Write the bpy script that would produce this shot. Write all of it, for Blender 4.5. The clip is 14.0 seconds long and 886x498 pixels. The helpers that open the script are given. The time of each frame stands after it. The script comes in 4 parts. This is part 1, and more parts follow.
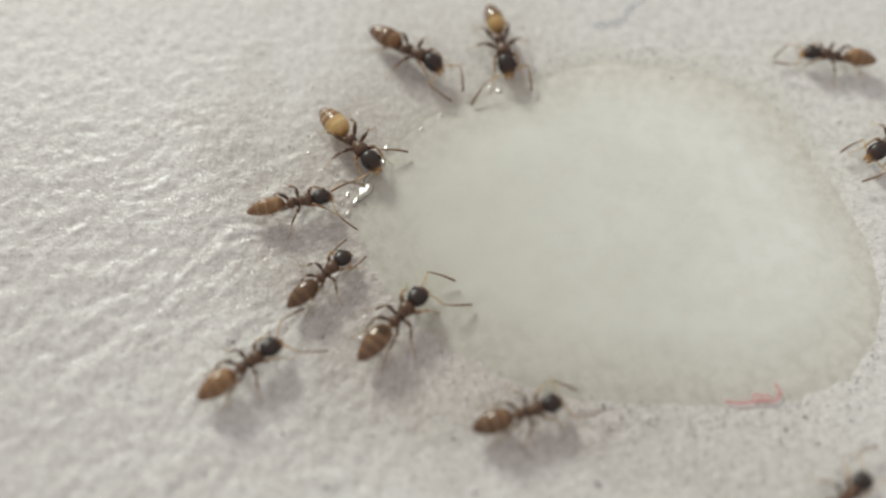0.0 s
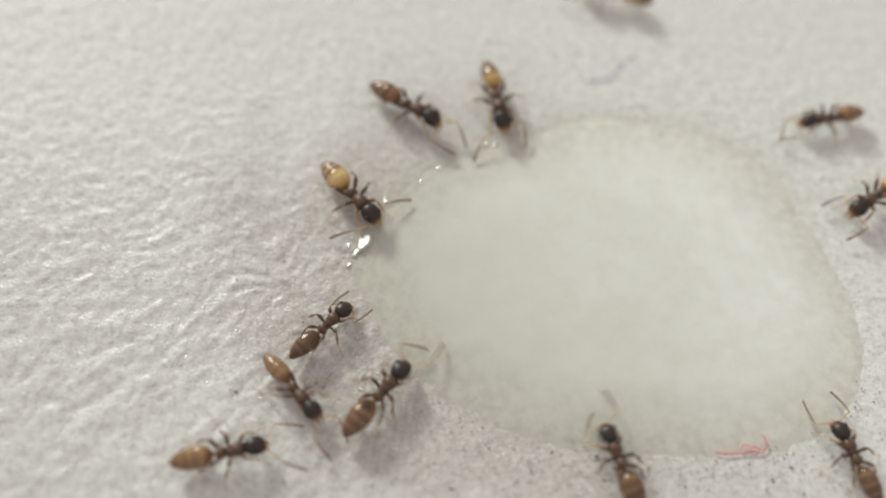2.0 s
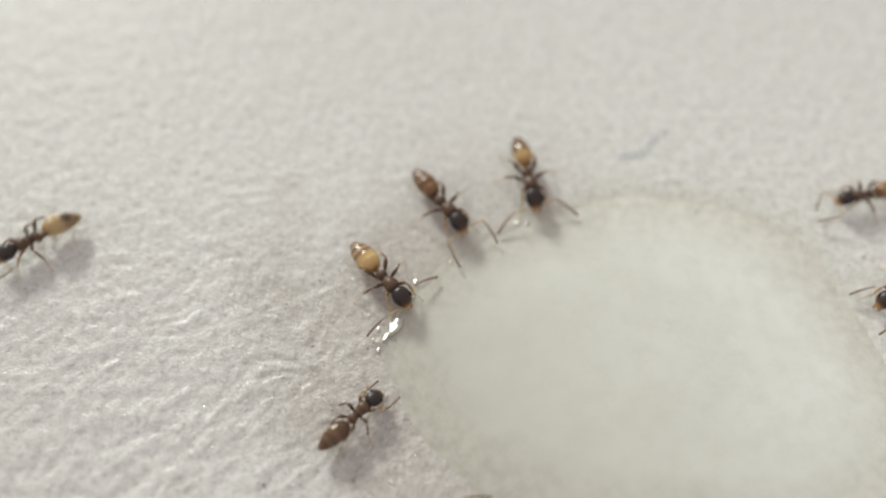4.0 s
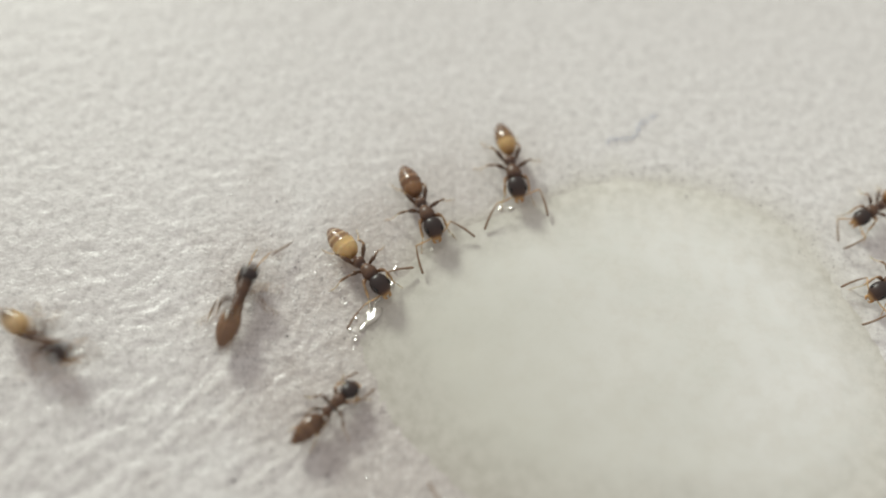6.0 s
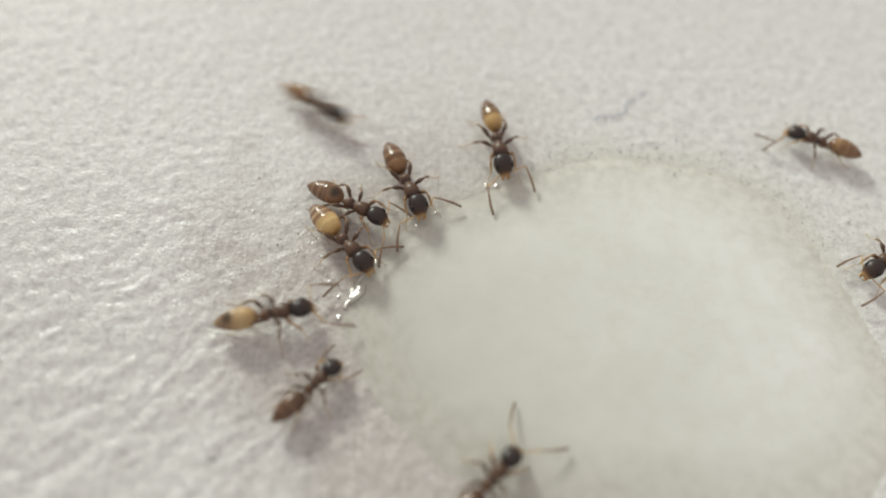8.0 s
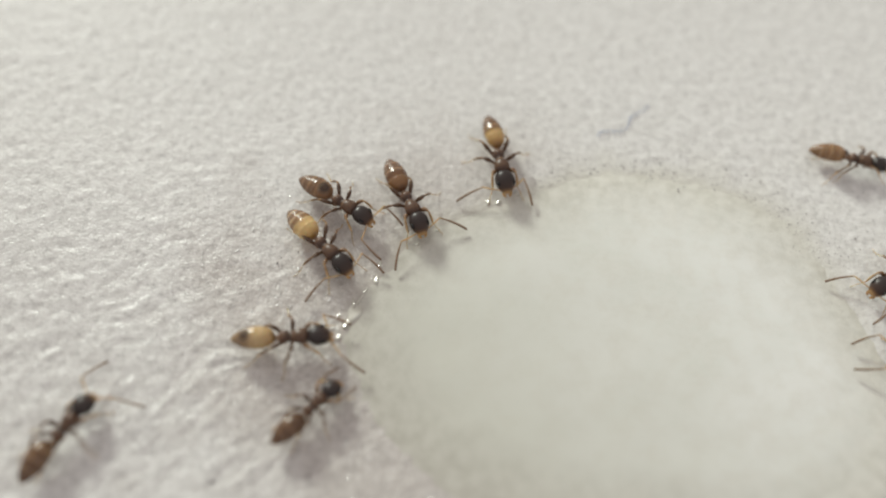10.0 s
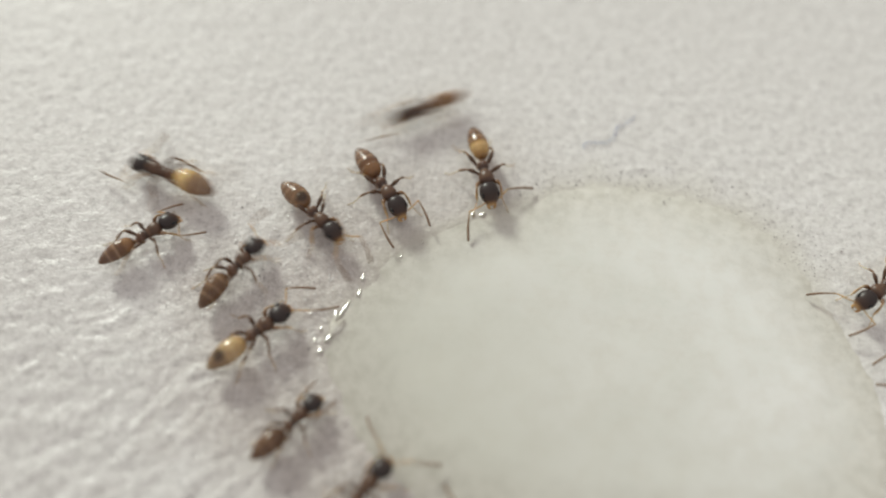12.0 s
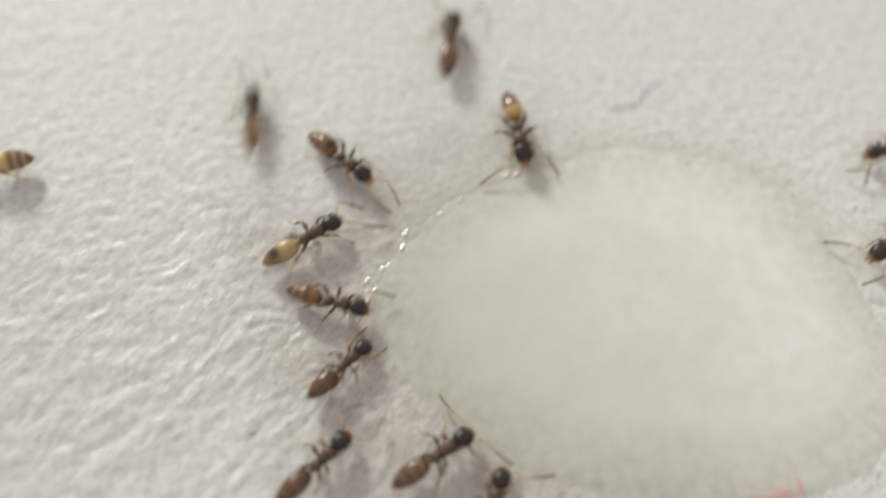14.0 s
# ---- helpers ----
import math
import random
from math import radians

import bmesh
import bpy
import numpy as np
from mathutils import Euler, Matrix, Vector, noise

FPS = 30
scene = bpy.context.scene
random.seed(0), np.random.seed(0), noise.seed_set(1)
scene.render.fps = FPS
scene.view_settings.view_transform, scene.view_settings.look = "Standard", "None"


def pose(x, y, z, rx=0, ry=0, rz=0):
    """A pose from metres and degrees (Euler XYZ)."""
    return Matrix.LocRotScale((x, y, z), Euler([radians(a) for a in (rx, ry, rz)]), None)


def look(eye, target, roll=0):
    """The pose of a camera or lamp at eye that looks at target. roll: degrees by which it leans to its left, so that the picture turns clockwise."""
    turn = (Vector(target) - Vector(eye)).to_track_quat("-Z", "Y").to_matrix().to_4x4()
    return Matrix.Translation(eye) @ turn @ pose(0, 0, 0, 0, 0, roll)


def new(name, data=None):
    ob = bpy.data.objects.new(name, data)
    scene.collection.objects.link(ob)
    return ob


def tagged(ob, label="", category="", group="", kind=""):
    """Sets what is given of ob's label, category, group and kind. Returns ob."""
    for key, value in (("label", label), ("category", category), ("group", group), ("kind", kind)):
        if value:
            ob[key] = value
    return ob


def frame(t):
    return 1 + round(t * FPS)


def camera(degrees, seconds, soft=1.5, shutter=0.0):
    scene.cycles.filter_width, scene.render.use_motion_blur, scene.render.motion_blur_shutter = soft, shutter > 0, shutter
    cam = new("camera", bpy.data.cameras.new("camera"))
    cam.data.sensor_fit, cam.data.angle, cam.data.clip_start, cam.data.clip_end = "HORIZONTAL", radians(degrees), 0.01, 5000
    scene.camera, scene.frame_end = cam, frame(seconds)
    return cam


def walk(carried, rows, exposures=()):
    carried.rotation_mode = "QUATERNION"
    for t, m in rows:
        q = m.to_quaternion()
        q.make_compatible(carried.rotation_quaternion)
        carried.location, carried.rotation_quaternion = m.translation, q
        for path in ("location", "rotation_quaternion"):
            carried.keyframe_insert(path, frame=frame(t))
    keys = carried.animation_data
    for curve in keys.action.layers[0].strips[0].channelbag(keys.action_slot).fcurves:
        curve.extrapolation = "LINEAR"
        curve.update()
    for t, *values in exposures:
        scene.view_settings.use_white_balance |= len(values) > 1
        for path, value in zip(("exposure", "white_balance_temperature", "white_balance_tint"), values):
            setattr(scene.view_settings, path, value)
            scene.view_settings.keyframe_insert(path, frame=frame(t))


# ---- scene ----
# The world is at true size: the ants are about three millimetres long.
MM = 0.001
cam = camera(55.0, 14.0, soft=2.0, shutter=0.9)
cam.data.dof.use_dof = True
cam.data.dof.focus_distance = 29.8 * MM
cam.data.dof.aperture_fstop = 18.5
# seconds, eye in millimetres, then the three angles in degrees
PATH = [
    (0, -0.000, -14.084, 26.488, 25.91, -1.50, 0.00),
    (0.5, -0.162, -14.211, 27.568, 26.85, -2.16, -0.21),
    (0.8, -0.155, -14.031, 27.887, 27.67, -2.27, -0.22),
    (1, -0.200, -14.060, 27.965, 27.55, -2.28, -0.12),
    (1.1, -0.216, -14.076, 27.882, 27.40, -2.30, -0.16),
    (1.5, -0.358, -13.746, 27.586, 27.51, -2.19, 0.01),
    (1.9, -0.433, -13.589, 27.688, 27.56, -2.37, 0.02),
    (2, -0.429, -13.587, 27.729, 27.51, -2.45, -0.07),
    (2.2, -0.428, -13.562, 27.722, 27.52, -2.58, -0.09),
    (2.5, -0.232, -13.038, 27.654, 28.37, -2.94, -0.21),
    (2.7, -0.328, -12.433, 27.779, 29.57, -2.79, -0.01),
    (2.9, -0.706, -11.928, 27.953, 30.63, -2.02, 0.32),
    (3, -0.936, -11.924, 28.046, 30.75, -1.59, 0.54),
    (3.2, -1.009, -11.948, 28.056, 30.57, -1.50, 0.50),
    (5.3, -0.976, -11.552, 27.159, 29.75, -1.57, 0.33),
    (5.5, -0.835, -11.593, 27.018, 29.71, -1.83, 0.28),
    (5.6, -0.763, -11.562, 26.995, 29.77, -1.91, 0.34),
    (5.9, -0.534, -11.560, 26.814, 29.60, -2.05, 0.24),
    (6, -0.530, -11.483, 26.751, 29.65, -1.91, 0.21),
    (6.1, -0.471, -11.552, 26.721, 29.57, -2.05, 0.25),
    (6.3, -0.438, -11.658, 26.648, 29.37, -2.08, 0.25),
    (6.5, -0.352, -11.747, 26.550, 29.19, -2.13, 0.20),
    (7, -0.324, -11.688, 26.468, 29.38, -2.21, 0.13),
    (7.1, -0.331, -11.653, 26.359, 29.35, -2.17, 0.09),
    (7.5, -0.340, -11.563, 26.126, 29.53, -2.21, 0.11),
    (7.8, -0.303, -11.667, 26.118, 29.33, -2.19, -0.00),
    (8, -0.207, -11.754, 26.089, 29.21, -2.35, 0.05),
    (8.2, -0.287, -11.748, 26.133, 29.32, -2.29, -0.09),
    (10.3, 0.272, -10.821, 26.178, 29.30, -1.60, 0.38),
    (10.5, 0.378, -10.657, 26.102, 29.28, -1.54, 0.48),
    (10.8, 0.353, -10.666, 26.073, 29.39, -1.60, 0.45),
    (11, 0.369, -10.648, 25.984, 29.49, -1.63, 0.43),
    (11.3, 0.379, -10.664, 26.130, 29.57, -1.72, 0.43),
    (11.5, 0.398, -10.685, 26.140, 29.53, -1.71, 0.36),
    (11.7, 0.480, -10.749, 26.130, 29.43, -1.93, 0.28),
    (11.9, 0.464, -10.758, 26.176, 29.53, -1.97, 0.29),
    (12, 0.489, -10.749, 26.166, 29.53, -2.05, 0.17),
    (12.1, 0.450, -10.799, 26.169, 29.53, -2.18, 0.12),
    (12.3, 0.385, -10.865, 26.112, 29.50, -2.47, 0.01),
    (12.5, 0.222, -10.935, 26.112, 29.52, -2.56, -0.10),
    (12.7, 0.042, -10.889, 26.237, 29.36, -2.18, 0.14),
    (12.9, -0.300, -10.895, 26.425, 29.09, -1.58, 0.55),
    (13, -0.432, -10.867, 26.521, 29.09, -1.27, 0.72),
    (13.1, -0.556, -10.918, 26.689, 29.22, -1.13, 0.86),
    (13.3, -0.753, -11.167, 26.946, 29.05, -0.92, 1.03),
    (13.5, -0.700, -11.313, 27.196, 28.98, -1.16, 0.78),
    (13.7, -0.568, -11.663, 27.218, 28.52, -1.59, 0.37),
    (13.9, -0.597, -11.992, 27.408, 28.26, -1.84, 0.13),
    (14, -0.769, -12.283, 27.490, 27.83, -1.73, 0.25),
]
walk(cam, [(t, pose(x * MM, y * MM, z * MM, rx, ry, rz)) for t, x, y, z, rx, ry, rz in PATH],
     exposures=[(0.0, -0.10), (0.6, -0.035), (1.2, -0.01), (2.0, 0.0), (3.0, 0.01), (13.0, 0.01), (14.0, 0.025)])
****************
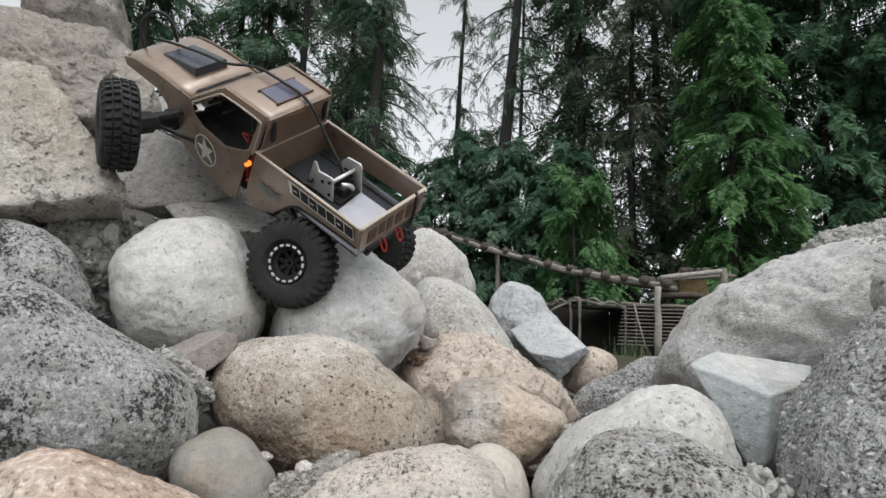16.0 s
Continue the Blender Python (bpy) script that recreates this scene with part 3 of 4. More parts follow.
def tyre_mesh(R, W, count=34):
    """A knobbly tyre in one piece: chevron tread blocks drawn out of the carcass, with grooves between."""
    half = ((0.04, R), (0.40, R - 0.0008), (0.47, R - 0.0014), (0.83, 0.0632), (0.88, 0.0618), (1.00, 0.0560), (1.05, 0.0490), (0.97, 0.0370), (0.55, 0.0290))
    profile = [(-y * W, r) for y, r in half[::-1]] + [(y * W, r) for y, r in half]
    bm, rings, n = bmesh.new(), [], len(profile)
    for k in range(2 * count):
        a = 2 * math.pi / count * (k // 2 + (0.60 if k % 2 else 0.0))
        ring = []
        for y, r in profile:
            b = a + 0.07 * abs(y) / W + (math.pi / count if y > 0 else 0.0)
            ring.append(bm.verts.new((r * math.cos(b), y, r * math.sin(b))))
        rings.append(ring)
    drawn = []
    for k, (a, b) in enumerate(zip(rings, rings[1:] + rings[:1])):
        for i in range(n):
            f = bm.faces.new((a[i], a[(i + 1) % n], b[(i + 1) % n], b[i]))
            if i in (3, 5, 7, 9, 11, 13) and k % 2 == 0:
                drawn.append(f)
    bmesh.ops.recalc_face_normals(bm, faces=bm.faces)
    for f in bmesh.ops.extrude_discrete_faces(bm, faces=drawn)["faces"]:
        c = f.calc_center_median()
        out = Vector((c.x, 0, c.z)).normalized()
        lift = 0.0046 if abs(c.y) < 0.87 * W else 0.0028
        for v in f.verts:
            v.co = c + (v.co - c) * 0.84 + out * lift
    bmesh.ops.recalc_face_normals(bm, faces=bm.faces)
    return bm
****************
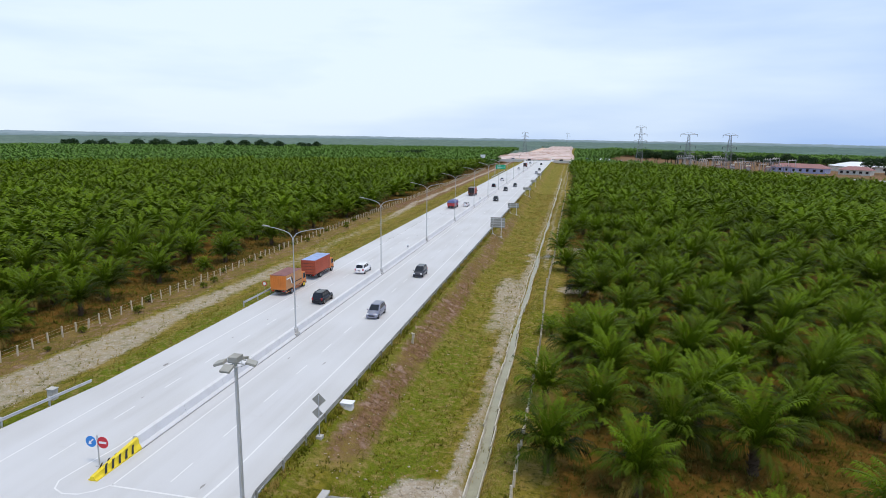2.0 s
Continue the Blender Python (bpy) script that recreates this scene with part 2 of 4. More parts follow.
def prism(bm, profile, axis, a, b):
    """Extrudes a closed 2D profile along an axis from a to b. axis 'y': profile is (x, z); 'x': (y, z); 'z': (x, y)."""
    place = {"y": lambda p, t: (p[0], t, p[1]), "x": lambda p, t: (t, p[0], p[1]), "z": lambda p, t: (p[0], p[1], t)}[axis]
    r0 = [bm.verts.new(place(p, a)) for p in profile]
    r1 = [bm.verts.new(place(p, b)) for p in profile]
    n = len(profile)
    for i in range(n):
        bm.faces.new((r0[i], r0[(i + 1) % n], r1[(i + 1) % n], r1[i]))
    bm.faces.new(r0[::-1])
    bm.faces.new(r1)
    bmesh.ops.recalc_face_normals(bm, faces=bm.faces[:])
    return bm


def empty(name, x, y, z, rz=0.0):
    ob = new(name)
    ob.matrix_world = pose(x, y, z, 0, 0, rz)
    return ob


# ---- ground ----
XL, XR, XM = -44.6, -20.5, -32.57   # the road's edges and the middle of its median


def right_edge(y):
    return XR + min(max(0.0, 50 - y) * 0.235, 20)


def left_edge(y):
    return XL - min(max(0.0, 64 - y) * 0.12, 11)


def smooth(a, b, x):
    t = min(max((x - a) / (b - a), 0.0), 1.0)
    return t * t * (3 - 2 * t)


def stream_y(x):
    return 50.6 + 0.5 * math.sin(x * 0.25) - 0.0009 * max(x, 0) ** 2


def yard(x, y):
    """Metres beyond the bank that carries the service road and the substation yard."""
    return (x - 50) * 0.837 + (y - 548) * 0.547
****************
Scan the material above. Copy each line that holds the word "Python".

**TASK SOLUTION:**
Continue the Blender Python (bpy) script that recreates this scene with part 3 of 4. More parts follow.
Continue the Blender Python (bpy) script that recreates this scene with part 2 of 4. More parts follow.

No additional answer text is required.